Rose has a personal story of how he rose from a man so poor that he had to steal toilet paper from public restrooms to being the Director of the Mind, Brain, & Education program at the Harvard Graduate School of Education. He attributed this to breaking out from the averages-and-standards paradigm of school and work to one of individualisation and fit.
Compelling as his personal account was, Rose also cited how companies and educational institutions were doing this at scale while focusing on individuals.
The companies were not small rafts. They were large and successful ones like Costco, Zoho, and Morning Star. The universities he cited included Western Governor’s (with its all-you-can-learn approach) and Arizona State University (which partnered EdX).
The fact is that we have already started questioning the status quo, but these efforts are still at the fringes of society. To push towards the centre, Rose suggested that in the arena of education we focus on:
- Competencies, not grades
- Pathways, not fixed curricula
- Credentials, not diplomas
His call to action seemed to be this: “We must create professional, educational, and social institutions that are responsive to individuality.” Why? Fit creates opportunity for all, not just some.
Why change at all?
The current and dominant paradigm is the the Age of Average which has provided equal access to standardised processes that serve the system, but does not cater to individuals in that system.
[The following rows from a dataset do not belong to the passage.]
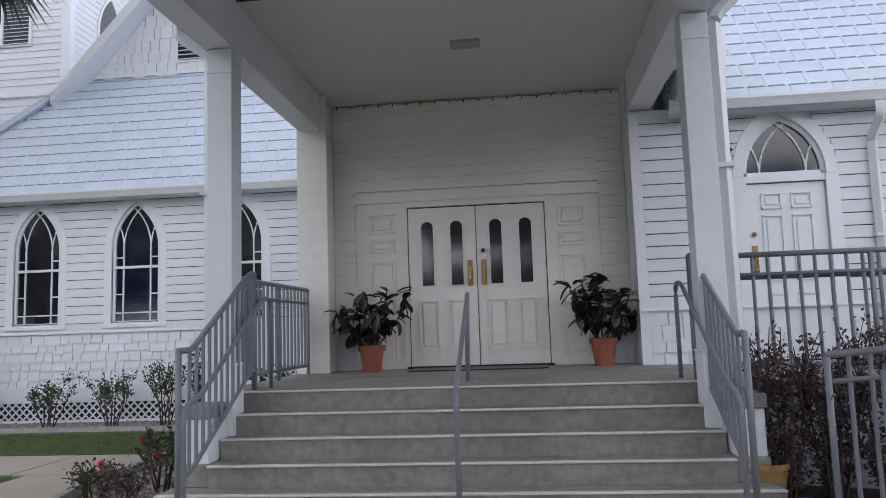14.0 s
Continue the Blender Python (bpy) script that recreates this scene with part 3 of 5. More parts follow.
# ---------------------------------------------------------------- roofs
def build_right_roof():
    th = tagged(empty("roof_right_wing"), "steep pale metal-shingled roof with a small front gable", "roof", kind="structure")
    ex, ey, rx, apex = 10.66, -0.86, 5.97, 9.38
    k = (apex - EAVE) / (ex - rx)
    wy, top = 2.3, EAVE + (2.3 - ey) * k          # gable wall
    lx = 2 * rx - ex
    ov = 1.465                                      # front of the gable's overhang
    hx = ex - (top - EAVE) / k
    hl = 2 * rx - hx
    cl = 2.45                                       # the canopy cuts the slope off here
    roof_plane(th, [(cl, ey, EAVE), (ex, ey, EAVE), (hx, wy, top), (hl, wy, top), (cl, ey + cl - lx, EAVE + (cl - lx) * k)], 0.48, 0.27, True, seed=11)
    hip_cap(th, (cl, ey + cl - lx, EAVE + (cl - lx) * k), (hl, wy, top))
    zo = EAVE + (ov - ey) * k
    xo = ex - (zo - EAVE) / k
    vy = 5.69
    roof_plane(th, [(ex, ey, EAVE), (ex, vy, EAVE), (rx, vy + (ex - rx) * 1.06, apex), (rx, ov, apex), (xo, ov, zo)], 0.48, 0.27, False, seed=12, split=True)
    roof_plane(th, [(lx, 0.45, EAVE), (lx, 8.0, EAVE), (rx, 12.0, apex), (rx, ov, apex), (2 * rx - xo, ov, zo), (2.45, 0.45, EAVE + (2.45 - lx) * k)], 0.46, 0.30, None)
    # gable wall with shingles, vent and rake boards
    gw = part("gable_wall", solid([(hl, wy, top), (hx, wy, top), (rx, wy, apex - 0.05)], (0, 0.15, 0)), WHITE, th)
    rnd = random.Random(5)
    rows, hh = 11, (apex - top) / 11
    for r in range(rows):
        z = top + r * hh
        half = (hx - rx) * (1 - r / rows)
        x = rx - half
        while x < rx + half - 0.04:
            w = min(rnd.choice((0.14, 0.19, 0.24)), rx + half - x)
            part("shingle", bx(x + 0.007, x + w - 0.007, wy - 0.03 - 0.02 * rnd.random(), wy, z - rnd.choice((-0.012, 0, 0.03)), min(z + hh + 0.01, apex - 0.1)), WHITE, gw)
            x += w
    gable_vent(th, rx, wy - 0.035, top + 0.08, 0.46, 0.68, 1.0)
    for s in (-1, 1):
        a, b = Vector((rx, ov, apex + 0.12)), Vector((rx + s * (xo - rx + 0.04), ov, apex + 0.12 - k * (xo - rx + 0.04)))
        dn = Vector((0, 0, -0.24))
        part("rake_board", solid([p - Vector((0, 0.04, 0)) for p in (a, b, b + dn * 0.8, a + dn * 1.35)], (0, 0.07, 0)), TRIM, th)
        dn2 = Vector((0, 0, -0.16))
        part("soffit", solid([a + dn2, b + dn2, b + dn2 * 1.3, a + dn2 * 1.3], (0, wy - ov, 0)), TRIM, th)
    part("base_trim", bx(hl, hx, wy - 0.05, wy, top, top + 0.07), TRIM, th)
    hip_cap(th, (ex, ey, EAVE), (xo, ov, zo))
    # soffits and gutters
    part("soffit", bx(2.45, ex - 0.03, ey + 0.02, FY, EAVE - 0.1, EAVE - 0.04), TRIM, th)
    part("soffit", bx(RX1, ex - 0.02, FY, 6.2, EAVE - 0.1, EAVE - 0.04), TRIM, th)
    gutter(th, (2.4, ey + 0.02, EAVE - 0.095), (ex + 0.13, ey + 0.02, EAVE - 0.095), (0, -1, 0))
    rv = part("roof_vent", bx(-0.09, 0.09, -0.52, 0.52, 0, 0.12, 0.01), ROOF, th, "flat pale roof vent near the ridge")
    rv.matrix_world = pose(6.8, 6.45, apex - (6.8 - rx) * k, 0, 49, 0)
    part("shadow_gap", bx(0.088, 0.095, -0.48, 0.48, 0.02, 0.08), BLACK, rv)
    gutter(th, (ex - 0.02, ey - 0.1, EAVE - 0.095), (ex - 0.02, vy + 0.13, EAVE - 0.095), (1, 0, 0))
    rod(5.95, 6.5, apex)


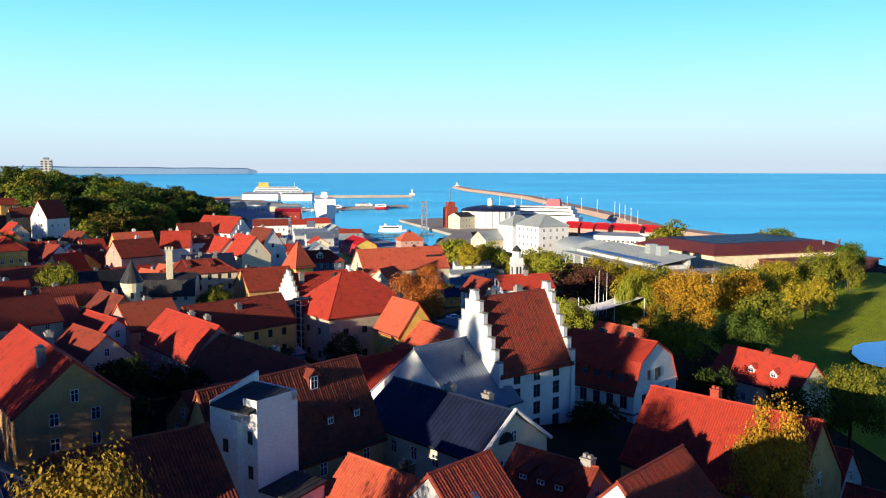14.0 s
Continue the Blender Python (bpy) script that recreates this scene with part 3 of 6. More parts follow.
VILLA = house("yellow villa with a dark blue hipped metal roof", YELLOW, SHEET_NAVY, *along(-37.6, -46.6, 20.5, B), 5.2, 21.2, 25.2, 9.8, "hip", ridge=12, wins=(3, 6, 3), ww=1.1, wh=1.8, seamed=True,
      frame_mat=DARKPAINT, chimneys=((-0.1, 0.05, 0.9, SHEET_BLACK), (0.45, 0.05, 0.9, SHEET_BLACK)))
for i in range(4):
    m = Matrix.Translation((-5.4 + i * 3.4, -3.0, 13.2)) @ Matrix.Rotation(math.atan2(4.0, 5.2), 4, "X")
    light = piece("roof_window", cached("villalight_frame", lambda: Shape().box(-0.42, 0.42, -0.7, 0.7, -0.05, 0.14).mesh("roof_window", DARKPAINT)), VILLA, m)
    piece("pane", cached("villalight_pane", lambda: Shape().box(-0.34, 0.34, -0.62, 0.62, 0.145, 0.165).mesh("pane", SKYGLASS)), light)
piece("cornice", Shape().box(-10.45, 10.45, -5.35, -5.21, 10.7, 11.1).box(10.26, 10.42, -5.35, 5.35, 10.7, 11.1).mesh("cornice", WHITEPAINT), VILLA)
house("ochre gabled house with bright red tiled roof", OCHRE, TILE_RED, -38.9, -18.2, -54.2, 1.2, 5.6, 17.6, 22.3, 9.6, wins=(3, 6, 2), detail=2, chimneys=((-0.5, 0.3, 0.7), (0.2, -0.2, 0.6)))
house("dark red tiled warehouse roof", OCHRE, TILE_BROWN, -22.9, -29.2, -10.4, -15.0, 4.2, 14.6, 22.1, 8.2, wins=(2, 6, 2), detail=2, dormers=((0.35, -0.72, 1.0, 1.2, "shed", DARKPAINT), (0.72, -0.72, 1.0, 1.2, "shed", DARKPAINT), (0.3, -0.28, 1.2, 1.6, "gable", TILE_BROWN)))
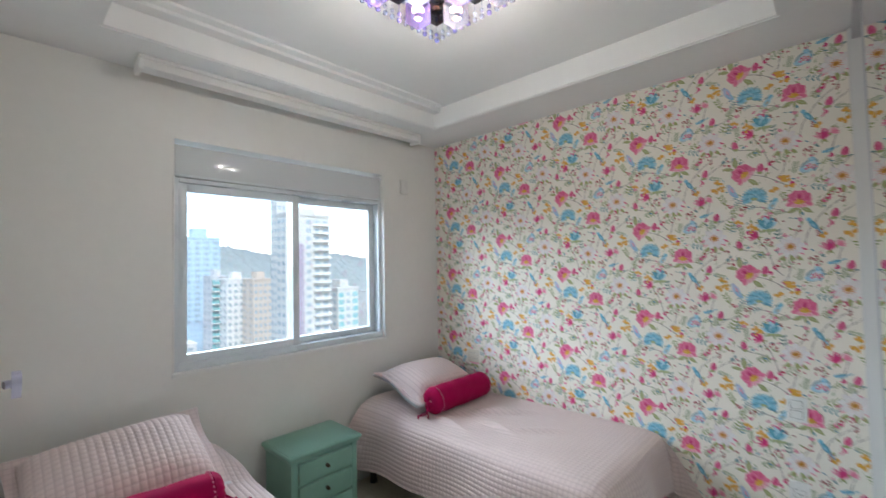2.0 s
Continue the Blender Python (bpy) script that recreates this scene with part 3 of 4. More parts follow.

With enabling technologies and changing expectations, we have taken our first steps into the Age of Individuals that accommodates equal fit (I call this equity). This means that individuals are judged against themselves and not arbitrary averages that do not exist in reality.
I probably do not do the book justice by summarising my takeaways the way I have. Like averaging, details and meaning get lost in such a reflection. The book is an easy read, or in my case, an easy listen (but the app was frustrating). There is much distilled wisdom to benefit from in the chapters.
I recommend The End of Average highly. It was a great way to bring 2016 to a close and look forward to 2017 with renewed clarity.